| TASK DESCRIPTION |
Transcribe all of the material below word for word and leave out its pictures.

| DATA SHOWN |
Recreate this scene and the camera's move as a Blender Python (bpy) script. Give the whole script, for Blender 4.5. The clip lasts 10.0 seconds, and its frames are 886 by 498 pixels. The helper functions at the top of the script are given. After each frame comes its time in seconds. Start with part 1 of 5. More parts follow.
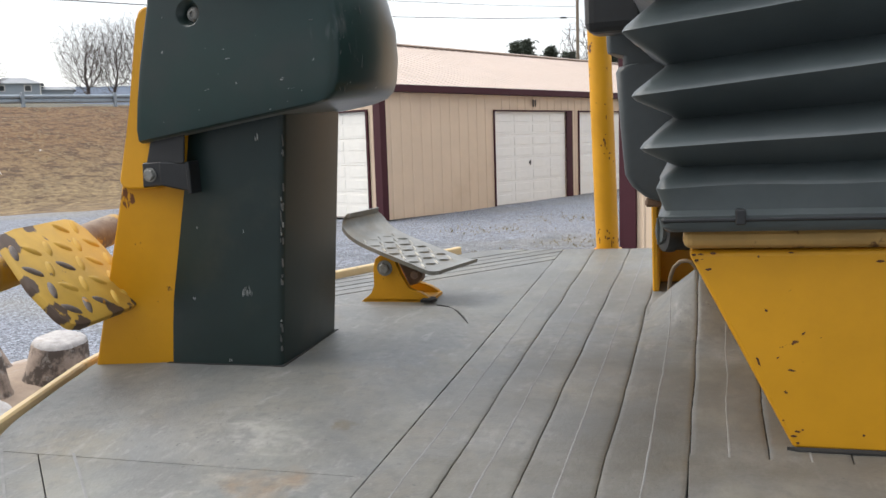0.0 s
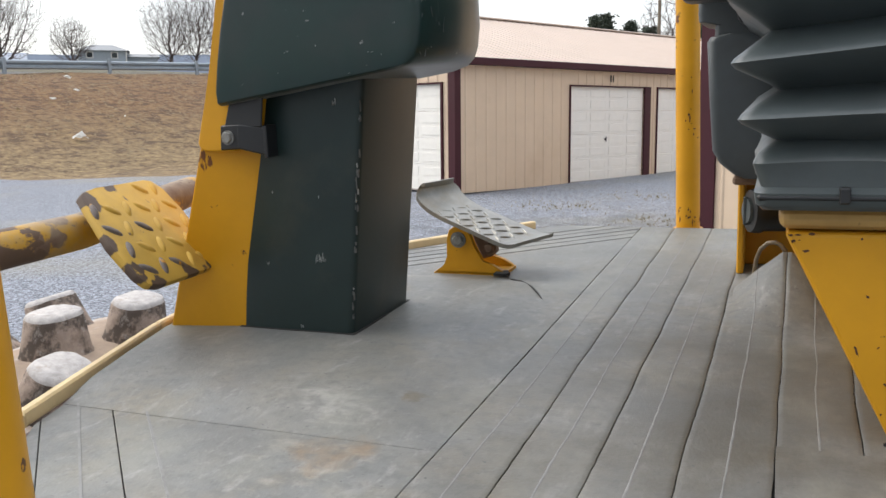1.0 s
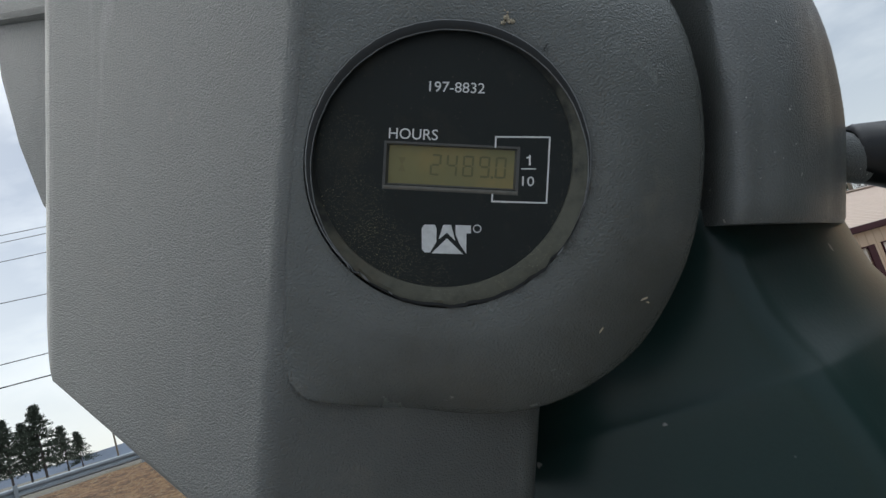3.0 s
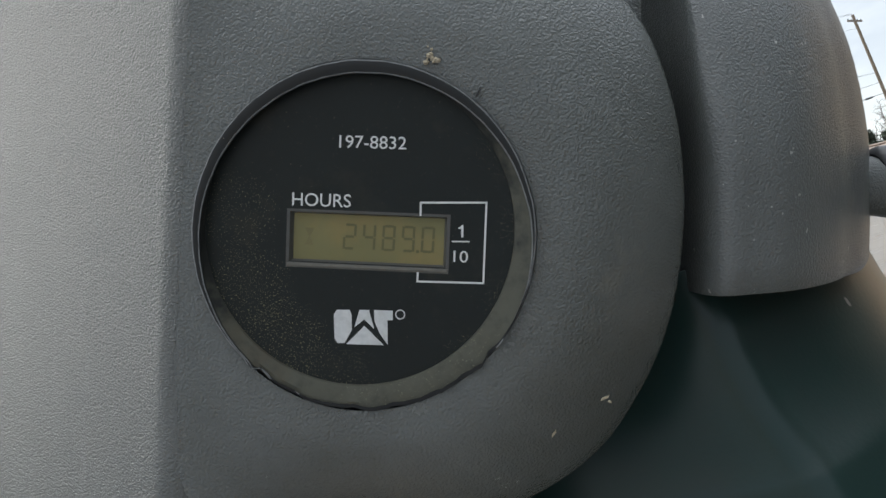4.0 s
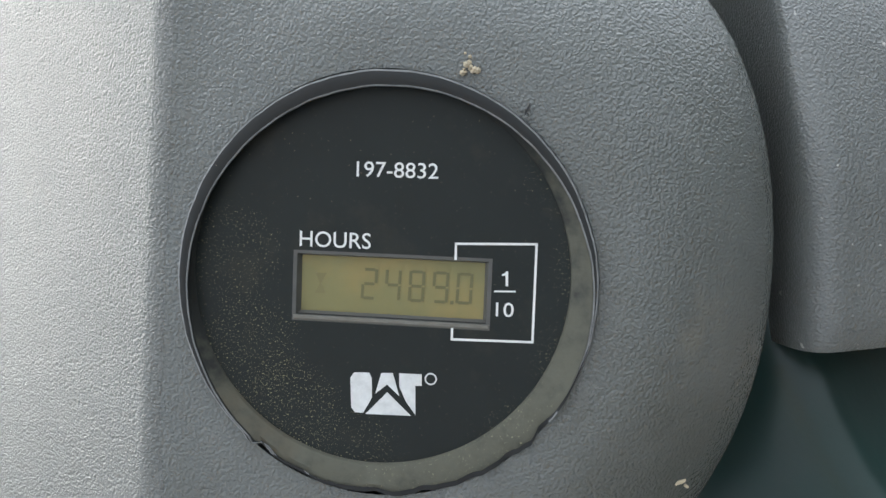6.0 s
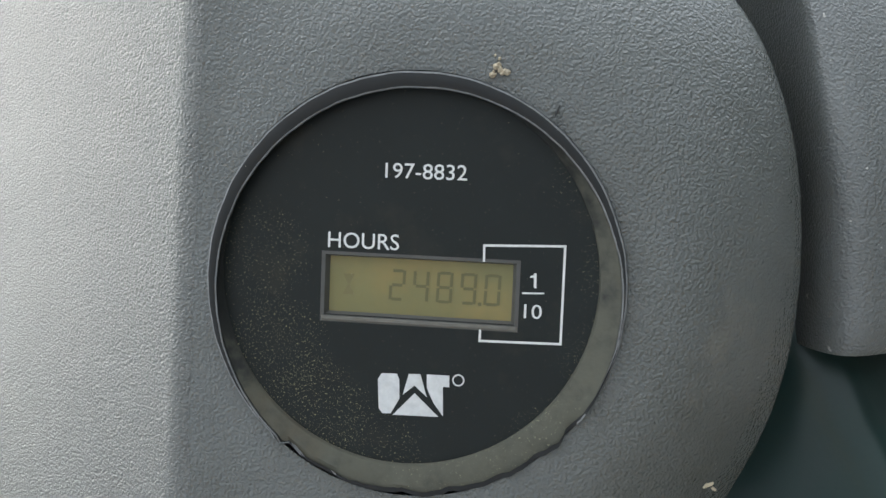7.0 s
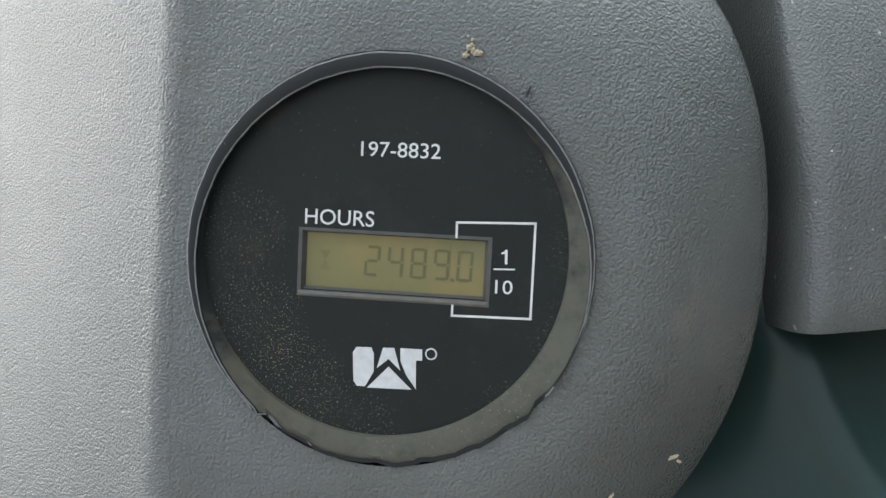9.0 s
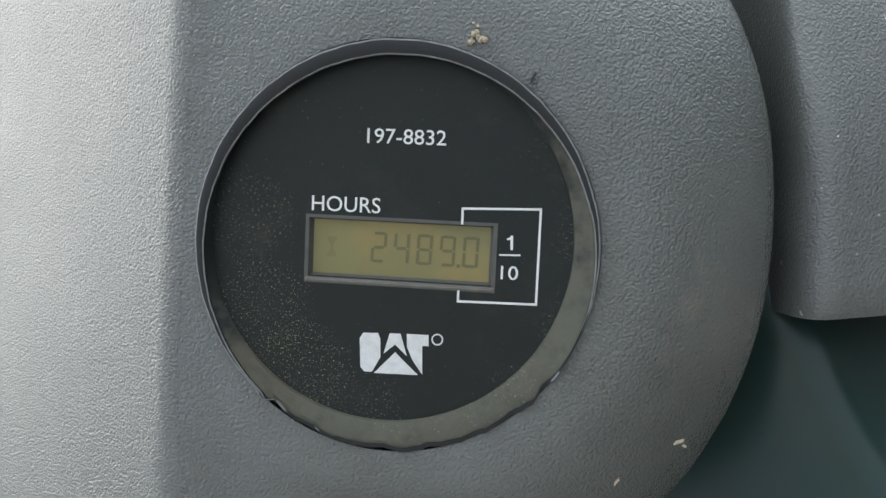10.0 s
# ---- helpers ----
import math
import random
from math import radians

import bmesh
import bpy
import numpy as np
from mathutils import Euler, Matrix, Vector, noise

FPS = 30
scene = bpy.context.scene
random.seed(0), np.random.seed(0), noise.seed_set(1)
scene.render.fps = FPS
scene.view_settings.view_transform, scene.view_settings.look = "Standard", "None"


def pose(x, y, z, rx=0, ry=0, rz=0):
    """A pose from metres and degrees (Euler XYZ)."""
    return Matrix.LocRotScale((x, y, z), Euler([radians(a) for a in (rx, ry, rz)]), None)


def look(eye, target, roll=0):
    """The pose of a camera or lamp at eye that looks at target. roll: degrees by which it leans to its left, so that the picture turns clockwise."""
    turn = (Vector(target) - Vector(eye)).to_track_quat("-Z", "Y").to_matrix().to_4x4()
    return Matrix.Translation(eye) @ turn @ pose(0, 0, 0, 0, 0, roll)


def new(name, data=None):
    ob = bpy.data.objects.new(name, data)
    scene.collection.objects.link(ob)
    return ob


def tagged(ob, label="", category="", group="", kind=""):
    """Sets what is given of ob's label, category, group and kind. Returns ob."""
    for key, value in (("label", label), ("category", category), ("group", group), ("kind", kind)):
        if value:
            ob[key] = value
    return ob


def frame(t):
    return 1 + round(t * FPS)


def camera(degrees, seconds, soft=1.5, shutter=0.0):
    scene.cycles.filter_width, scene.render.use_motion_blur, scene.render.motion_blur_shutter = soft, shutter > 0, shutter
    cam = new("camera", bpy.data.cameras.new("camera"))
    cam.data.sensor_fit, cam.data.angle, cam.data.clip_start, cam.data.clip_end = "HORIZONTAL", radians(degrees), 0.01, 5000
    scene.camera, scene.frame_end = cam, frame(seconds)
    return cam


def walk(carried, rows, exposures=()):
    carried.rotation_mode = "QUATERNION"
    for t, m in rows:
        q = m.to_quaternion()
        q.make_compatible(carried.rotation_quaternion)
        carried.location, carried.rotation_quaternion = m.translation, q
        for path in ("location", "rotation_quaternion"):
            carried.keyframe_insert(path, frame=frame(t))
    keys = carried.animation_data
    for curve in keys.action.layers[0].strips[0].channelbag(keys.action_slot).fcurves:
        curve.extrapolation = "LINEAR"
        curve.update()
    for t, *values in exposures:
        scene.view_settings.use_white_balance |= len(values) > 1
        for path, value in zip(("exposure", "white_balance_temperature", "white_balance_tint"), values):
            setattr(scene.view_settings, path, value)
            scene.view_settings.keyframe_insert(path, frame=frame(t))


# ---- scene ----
cam = camera(54.6, 10.0)

# The camera's way: seconds, eye, a point that it looks at, and its roll.
PATH = [
    (0, (0.66962, -0.61712, 1.36586), (0.14289, 0.22415, 1.24415), -1.83),
    (0.3, (0.65695, -0.60845, 1.36311), (0.08625, 0.20284, 1.23616), -1.31),
    (0.5, (0.65094, -0.60436, 1.35951), (0.06500, 0.19445, 1.22320), -1.25),
    (0.7, (0.64963, -0.60379, 1.35738), (0.06286, 0.19050, 1.20965), -0.54),
    (1, (0.65326, -0.60335, 1.36035), (0.06108, 0.18844, 1.21068), -0.55),
    (1.2, (0.64185, -0.59115, 1.36111), (0.04659, 0.19760, 1.20953), -0.42),
    (1.5, (0.59885, -0.54434, 1.37672), (-0.00137, 0.24115, 1.22590), -0.50),
    (1.7, (0.53224, -0.48368, 1.41227), (-0.07359, 0.30002, 1.27526), -1.07),
    (1.9, (0.45894, -0.42883, 1.44939), (-0.16297, 0.34786, 1.34951), -2.53),
    (2, (0.41358, -0.39350, 1.47295), (-0.22456, 0.37272, 1.39759), -4.30),
    (2.2, (0.34959, -0.33007, 1.51158), (-0.32380, 0.40863, 1.48210), -8.62),
    (2.4, (0.31107, -0.28454, 1.53104), (-0.39009, 0.42749, 1.56810), -12.72),
    (2.5, (0.28850, -0.25509, 1.54144), (-0.42490, 0.44214, 1.61173), -14.73),
    (2.6, (0.27315, -0.23157, 1.54652), (-0.44815, 0.45361, 1.64775), -16.44),
    (2.7, (0.25916, -0.21298, 1.54950), (-0.46506, 0.46441, 1.67852), -17.36),
    (2.8, (0.25291, -0.19534, 1.55171), (-0.47492, 0.47269, 1.70661), -17.99),
    (3, (0.24934, -0.16800, 1.55262), (-0.48377, 0.48919, 1.72766), -18.00),
    (3.2, (0.25485, -0.15306, 1.55549), (-0.48307, 0.49287, 1.75106), -17.88),
    (4.3, (0.23828, -0.11708, 1.58082), (-0.54472, 0.49182, 1.70793), -18.41),
    (4.5, (0.23302, -0.11230, 1.58310), (-0.54959, 0.49689, 1.71112), -18.50),
    (5, (0.22505, -0.10835, 1.58627), (-0.56013, 0.49613, 1.72082), -18.52),
    (5.5, (0.22427, -0.10772, 1.58795), (-0.56147, 0.49643, 1.72067), -18.37),
    (7, (0.22259, -0.11065, 1.59062), (-0.57251, 0.48084, 1.72457), -17.83),
    (7.5, (0.22230, -0.11141, 1.59021), (-0.57265, 0.48057, 1.72294), -17.83),
    (8, (0.22235, -0.11221, 1.58886), (-0.57458, 0.47928, 1.71152), -17.71),
    (8.5, (0.22308, -0.11170, 1.58741), (-0.58962, 0.45623, 1.71767), -17.29),
    (9, (0.22626, -0.11027, 1.58594), (-0.56777, 0.48337, 1.71674), -17.44),
    (9.5, (0.22735, -0.10955, 1.58503), (-0.56756, 0.48172, 1.72111), -17.50),
    (10, (0.22687, -0.11038, 1.58445), (-0.57542, 0.47269, 1.71233), -17.48),
]
walk(cam, [(t, look(eye, target, roll)) for t, eye, target, roll in PATH],
     [(0.0, 0.49, 6590, 9), (1.5, 0.43, 6550, 9), (2.0, 0.02, 6330, 6), (2.5, -0.28, 6220, 5), (3.2, -0.02, 6320, 5), (4.5, 0.62, 6520, 6), (5.0, 1.00, 6460, 6),
      (5.5, 1.38, 6460, 6), (7.0, 1.10, 6480, 5), (7.5, 1.03, 6440, 5), (8.5, 1.10, 6440, 5), (9.5, 1.20, 6440, 5), (10.0, 1.16, 6440, 5)])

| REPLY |
Recreate this scene and the camera's move as a Blender Python (bpy) script. Give the whole script, for Blender 4.5. The clip lasts 10.0 seconds, and its frames are 886 by 498 pixels. The helper functions at the top of the script are given. After each frame comes its time in seconds. Start with part 1 of 5. More parts follow.
0.0 s
1.0 s
3.0 s
4.0 s
6.0 s
7.0 s
9.0 s
10.0 s
# ---- helpers ----
import math
import random
from math import radians

import bmesh
import bpy
import numpy as np
from mathutils import Euler, Matrix, Vector, noise

FPS = 30
scene = bpy.context.scene
random.seed(0), np.random.seed(0), noise.seed_set(1)
scene.render.fps = FPS
scene.view_settings.view_transform, scene.view_settings.look = "Standard", "None"


def pose(x, y, z, rx=0, ry=0, rz=0):
    """A pose from metres and degrees (Euler XYZ)."""
    return Matrix.LocRotScale((x, y, z), Euler([radians(a) for a in (rx, ry, rz)]), None)


def look(eye, target, roll=0):
    """The pose of a camera or lamp at eye that looks at target. roll: degrees by which it leans to its left, so that the picture turns clockwise."""
    turn = (Vector(target) - Vector(eye)).to_track_quat("-Z", "Y").to_matrix().to_4x4()
    return Matrix.Translation(eye) @ turn @ pose(0, 0, 0, 0, 0, roll)


def new(name, data=None):
    ob = bpy.data.objects.new(name, data)
    scene.collection.objects.link(ob)
    return ob


def tagged(ob, label="", category="", group="", kind=""):
    """Sets what is given of ob's label, category, group and kind. Returns ob."""
    for key, value in (("label", label), ("category", category), ("group", group), ("kind", kind)):
        if value:
            ob[key] = value
    return ob


def frame(t):
    return 1 + round(t * FPS)


def camera(degrees, seconds, soft=1.5, shutter=0.0):
    scene.cycles.filter_width, scene.render.use_motion_blur, scene.render.motion_blur_shutter = soft, shutter > 0, shutter
    cam = new("camera", bpy.data.cameras.new("camera"))
    cam.data.sensor_fit, cam.data.angle, cam.data.clip_start, cam.data.clip_end = "HORIZONTAL", radians(degrees), 0.01, 5000
    scene.camera, scene.frame_end = cam, frame(seconds)
    return cam


def walk(carried, rows, exposures=()):
    carried.rotation_mode = "QUATERNION"
    for t, m in rows:
        q = m.to_quaternion()
        q.make_compatible(carried.rotation_quaternion)
        carried.location, carried.rotation_quaternion = m.translation, q
        for path in ("location", "rotation_quaternion"):
            carried.keyframe_insert(path, frame=frame(t))
    keys = carried.animation_data
    for curve in keys.action.layers[0].strips[0].channelbag(keys.action_slot).fcurves:
        curve.extrapolation = "LINEAR"
        curve.update()
    for t, *values in exposures:
        scene.view_settings.use_white_balance |= len(values) > 1
        for path, value in zip(("exposure", "white_balance_temperature", "white_balance_tint"), values):
            setattr(scene.view_settings, path, value)
            scene.view_settings.keyframe_insert(path, frame=frame(t))


# ---- scene ----
cam = camera(54.6, 10.0)

# The camera's way: seconds, eye, a point that it looks at, and its roll.
PATH = [
    (0, (0.66962, -0.61712, 1.36586), (0.14289, 0.22415, 1.24415), -1.83),
    (0.3, (0.65695, -0.60845, 1.36311), (0.08625, 0.20284, 1.23616), -1.31),
    (0.5, (0.65094, -0.60436, 1.35951), (0.06500, 0.19445, 1.22320), -1.25),
    (0.7, (0.64963, -0.60379, 1.35738), (0.06286, 0.19050, 1.20965), -0.54),
    (1, (0.65326, -0.60335, 1.36035), (0.06108, 0.18844, 1.21068), -0.55),
    (1.2, (0.64185, -0.59115, 1.36111), (0.04659, 0.19760, 1.20953), -0.42),
    (1.5, (0.59885, -0.54434, 1.37672), (-0.00137, 0.24115, 1.22590), -0.50),
    (1.7, (0.53224, -0.48368, 1.41227), (-0.07359, 0.30002, 1.27526), -1.07),
    (1.9, (0.45894, -0.42883, 1.44939), (-0.16297, 0.34786, 1.34951), -2.53),
    (2, (0.41358, -0.39350, 1.47295), (-0.22456, 0.37272, 1.39759), -4.30),
    (2.2, (0.34959, -0.33007, 1.51158), (-0.32380, 0.40863, 1.48210), -8.62),
    (2.4, (0.31107, -0.28454, 1.53104), (-0.39009, 0.42749, 1.56810), -12.72),
    (2.5, (0.28850, -0.25509, 1.54144), (-0.42490, 0.44214, 1.61173), -14.73),
    (2.6, (0.27315, -0.23157, 1.54652), (-0.44815, 0.45361, 1.64775), -16.44),
    (2.7, (0.25916, -0.21298, 1.54950), (-0.46506, 0.46441, 1.67852), -17.36),
    (2.8, (0.25291, -0.19534, 1.55171), (-0.47492, 0.47269, 1.70661), -17.99),
    (3, (0.24934, -0.16800, 1.55262), (-0.48377, 0.48919, 1.72766), -18.00),
    (3.2, (0.25485, -0.15306, 1.55549), (-0.48307, 0.49287, 1.75106), -17.88),
    (4.3, (0.23828, -0.11708, 1.58082), (-0.54472, 0.49182, 1.70793), -18.41),
    (4.5, (0.23302, -0.11230, 1.58310), (-0.54959, 0.49689, 1.71112), -18.50),
    (5, (0.22505, -0.10835, 1.58627), (-0.56013, 0.49613, 1.72082), -18.52),
    (5.5, (0.22427, -0.10772, 1.58795), (-0.56147, 0.49643, 1.72067), -18.37),
    (7, (0.22259, -0.11065, 1.59062), (-0.57251, 0.48084, 1.72457), -17.83),
    (7.5, (0.22230, -0.11141, 1.59021), (-0.57265, 0.48057, 1.72294), -17.83),
    (8, (0.22235, -0.11221, 1.58886), (-0.57458, 0.47928, 1.71152), -17.71),
    (8.5, (0.22308, -0.11170, 1.58741), (-0.58962, 0.45623, 1.71767), -17.29),
    (9, (0.22626, -0.11027, 1.58594), (-0.56777, 0.48337, 1.71674), -17.44),
    (9.5, (0.22735, -0.10955, 1.58503), (-0.56756, 0.48172, 1.72111), -17.50),
    (10, (0.22687, -0.11038, 1.58445), (-0.57542, 0.47269, 1.71233), -17.48),
]
walk(cam, [(t, look(eye, target, roll)) for t, eye, target, roll in PATH],
     [(0.0, 0.49, 6590, 9), (1.5, 0.43, 6550, 9), (2.0, 0.02, 6330, 6), (2.5, -0.28, 6220, 5), (3.2, -0.02, 6320, 5), (4.5, 0.62, 6520, 6), (5.0, 1.00, 6460, 6),
      (5.5, 1.38, 6460, 6), (7.0, 1.10, 6480, 5), (7.5, 1.03, 6440, 5), (8.5, 1.10, 6440, 5), (9.5, 1.20, 6440, 5), (10.0, 1.16, 6440, 5)])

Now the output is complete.